The need to school your children about moral justification and rationale behind capitalism couldn’t be greater. Capitalism liberates, socialism enslaves, it’s that simple concept that will be the engine to spur people on to explore the dynamism of capitalism and to understand why the Founding Fathers of the US chose that economic system. If you don’t teach your kids the truth, let alone understand it yourself, the socialists will in the end, subvert your country. KGS
By Dan Riehl: Joe Kernen, co-anchor of CNBC’s Squawk Box and his daughter, fifth grader, Blake Kernen, have teamed up for YOUR TEACHER SAID WHAT?!: Defending Our Kids from the Liberal Assault on Capitalism, a primer to push back against what Kernen perceives to be an anti-capitalist bias within our public education system – a bias some believe begins in the earliest grades.
In YOUR TEACHER SAID WHAT?!: Defending Our Kids from the Liberal Assault on Capitalism (Sentinel, May 2011), Kernen recounts the challenges of teaching the value of free market capitalism to someone who still gets an allowance.

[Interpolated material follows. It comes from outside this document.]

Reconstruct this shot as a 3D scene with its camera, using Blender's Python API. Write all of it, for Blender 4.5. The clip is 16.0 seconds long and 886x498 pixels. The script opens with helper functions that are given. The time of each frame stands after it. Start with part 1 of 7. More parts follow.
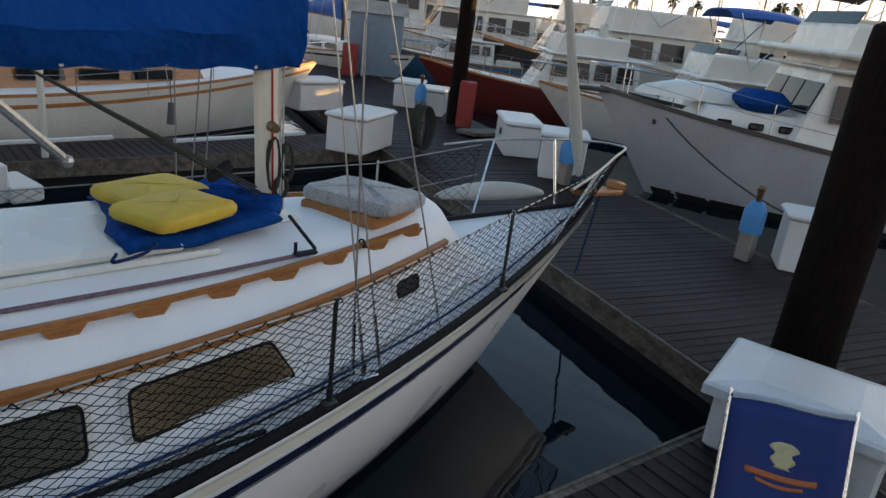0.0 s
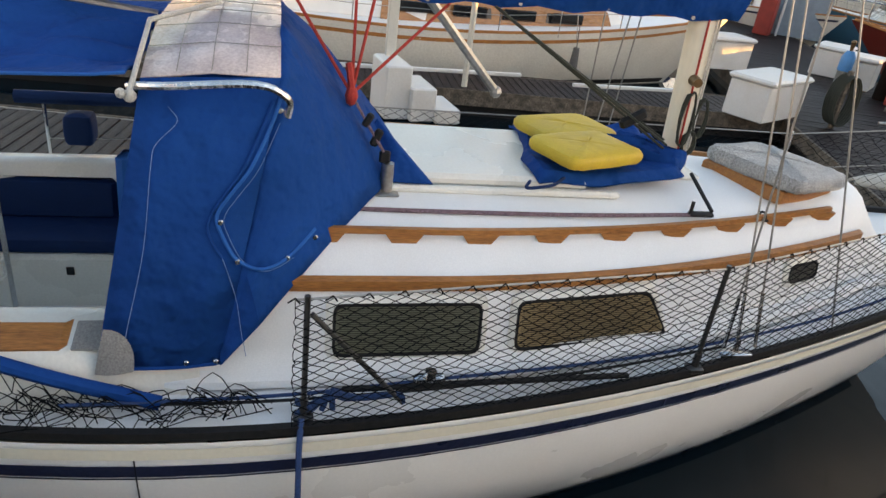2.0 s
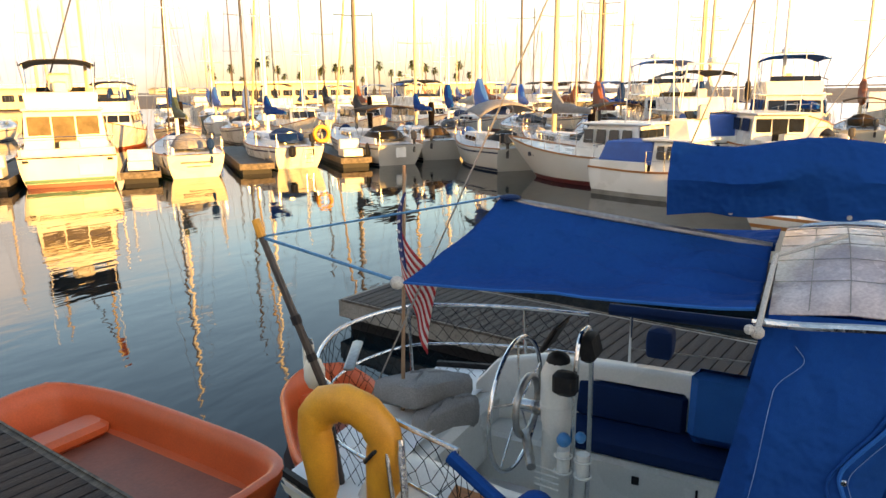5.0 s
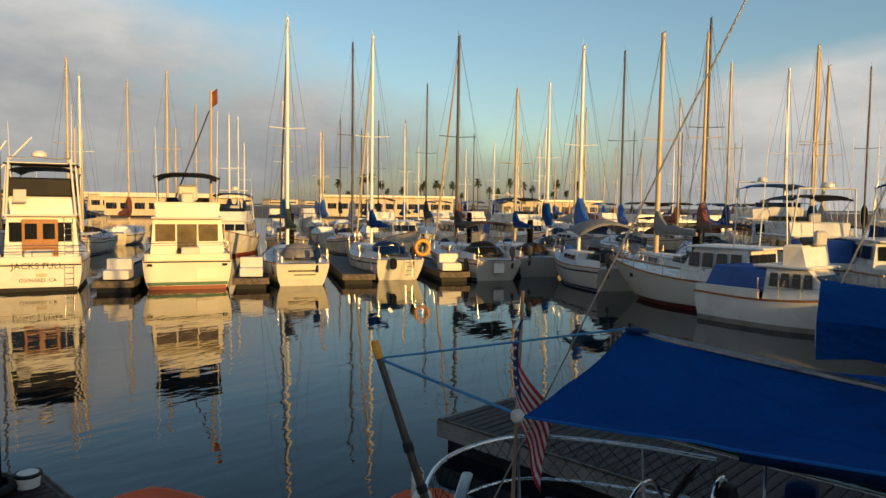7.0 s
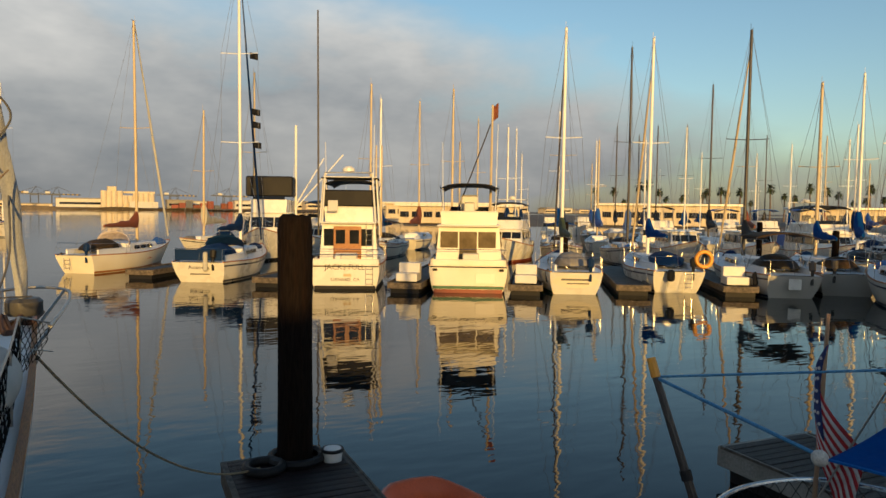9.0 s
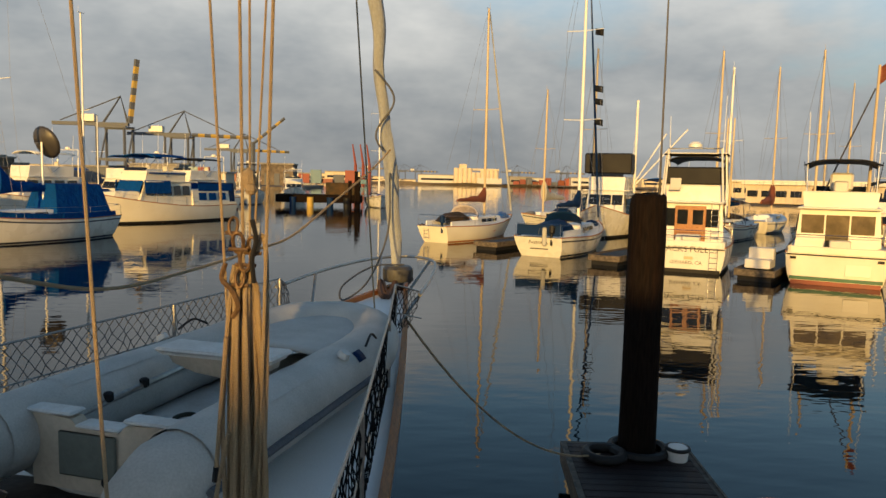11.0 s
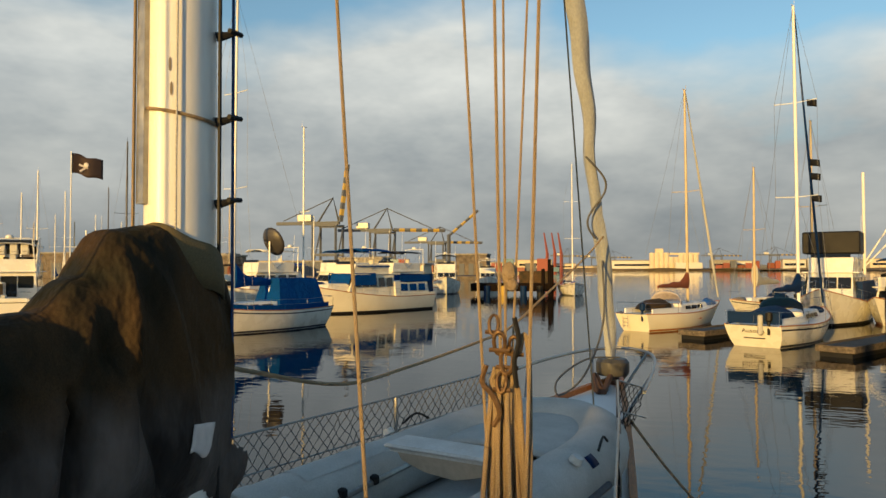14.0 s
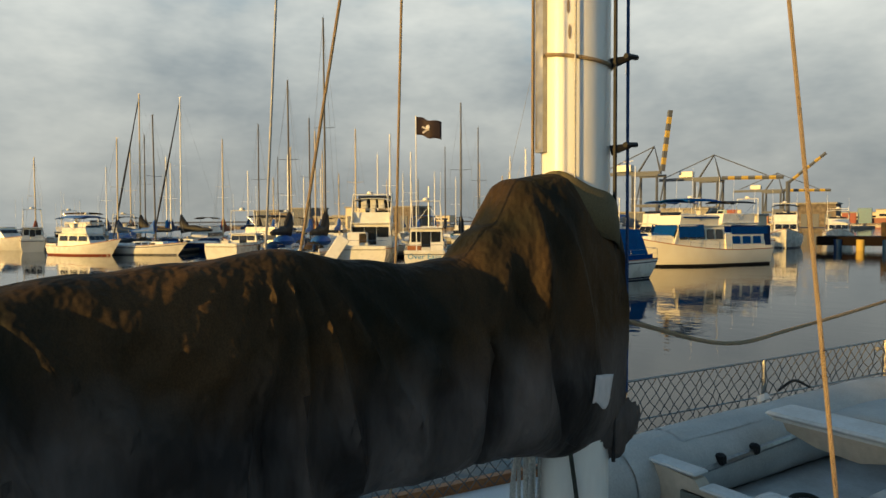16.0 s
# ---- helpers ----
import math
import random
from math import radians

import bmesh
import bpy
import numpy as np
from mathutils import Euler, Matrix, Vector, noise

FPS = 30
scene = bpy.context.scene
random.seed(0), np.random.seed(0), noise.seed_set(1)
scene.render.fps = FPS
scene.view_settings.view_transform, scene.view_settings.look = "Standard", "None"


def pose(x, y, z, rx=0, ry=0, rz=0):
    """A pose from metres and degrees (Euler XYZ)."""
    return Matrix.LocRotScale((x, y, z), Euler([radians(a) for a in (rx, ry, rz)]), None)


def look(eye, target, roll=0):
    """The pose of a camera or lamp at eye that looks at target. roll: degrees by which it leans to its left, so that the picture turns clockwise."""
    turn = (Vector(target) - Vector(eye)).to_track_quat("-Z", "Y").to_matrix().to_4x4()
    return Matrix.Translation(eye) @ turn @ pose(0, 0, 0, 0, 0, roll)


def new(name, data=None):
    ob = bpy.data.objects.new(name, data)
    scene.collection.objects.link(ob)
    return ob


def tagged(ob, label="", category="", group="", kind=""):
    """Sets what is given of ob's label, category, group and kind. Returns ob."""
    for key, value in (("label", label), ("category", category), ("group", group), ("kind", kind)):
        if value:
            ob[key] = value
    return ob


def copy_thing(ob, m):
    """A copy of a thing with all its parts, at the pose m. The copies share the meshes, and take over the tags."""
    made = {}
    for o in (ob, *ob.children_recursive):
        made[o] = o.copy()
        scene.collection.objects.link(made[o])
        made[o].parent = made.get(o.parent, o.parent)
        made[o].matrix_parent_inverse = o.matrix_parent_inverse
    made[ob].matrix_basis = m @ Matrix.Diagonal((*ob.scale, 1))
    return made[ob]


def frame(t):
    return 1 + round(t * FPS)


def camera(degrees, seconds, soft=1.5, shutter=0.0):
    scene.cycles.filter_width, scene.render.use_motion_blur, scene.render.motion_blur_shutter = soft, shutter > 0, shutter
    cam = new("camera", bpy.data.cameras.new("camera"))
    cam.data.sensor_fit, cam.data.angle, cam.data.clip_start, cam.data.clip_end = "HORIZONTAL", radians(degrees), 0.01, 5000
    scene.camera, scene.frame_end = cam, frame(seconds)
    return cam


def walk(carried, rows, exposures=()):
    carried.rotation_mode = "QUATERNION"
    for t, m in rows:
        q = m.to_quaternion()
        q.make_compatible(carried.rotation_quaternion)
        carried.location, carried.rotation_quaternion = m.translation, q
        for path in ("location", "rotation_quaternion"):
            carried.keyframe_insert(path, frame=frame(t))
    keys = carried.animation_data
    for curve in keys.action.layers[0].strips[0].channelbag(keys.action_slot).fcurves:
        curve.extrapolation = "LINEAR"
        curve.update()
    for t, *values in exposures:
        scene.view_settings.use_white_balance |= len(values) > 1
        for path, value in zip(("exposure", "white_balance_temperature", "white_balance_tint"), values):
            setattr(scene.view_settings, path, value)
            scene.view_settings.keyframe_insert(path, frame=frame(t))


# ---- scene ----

He looks at the world through a fifth grader’s eyes and discovers the countless ways our education system and pop culture attack capitalism. As Joe tackles Blake’s tough questions, they cover tricky topics such as:
· The plusses (small) and minuses (huge) of unions — including the unionized teachers who disparage the same free enterprise system that pays their salaries.
· The truth about so-called “Fair Trade”: Rather than help poor farmers, it keeps them poor.
· The differences between Europe and America, and why free health care isn’t really free.
With statism on the rise and Free Market Capitalism, a cornerstone of liberty and democracy under assault from the highest levels of politics, to the earliest grades in our schools, one less reading of Goldilocks replaced with a straight-forward, easy to understand primer in Free Market capitalism, doesn’t sound like such a bad idea from a conservative perspective. Homeschoolers may find it especially interesting and useful.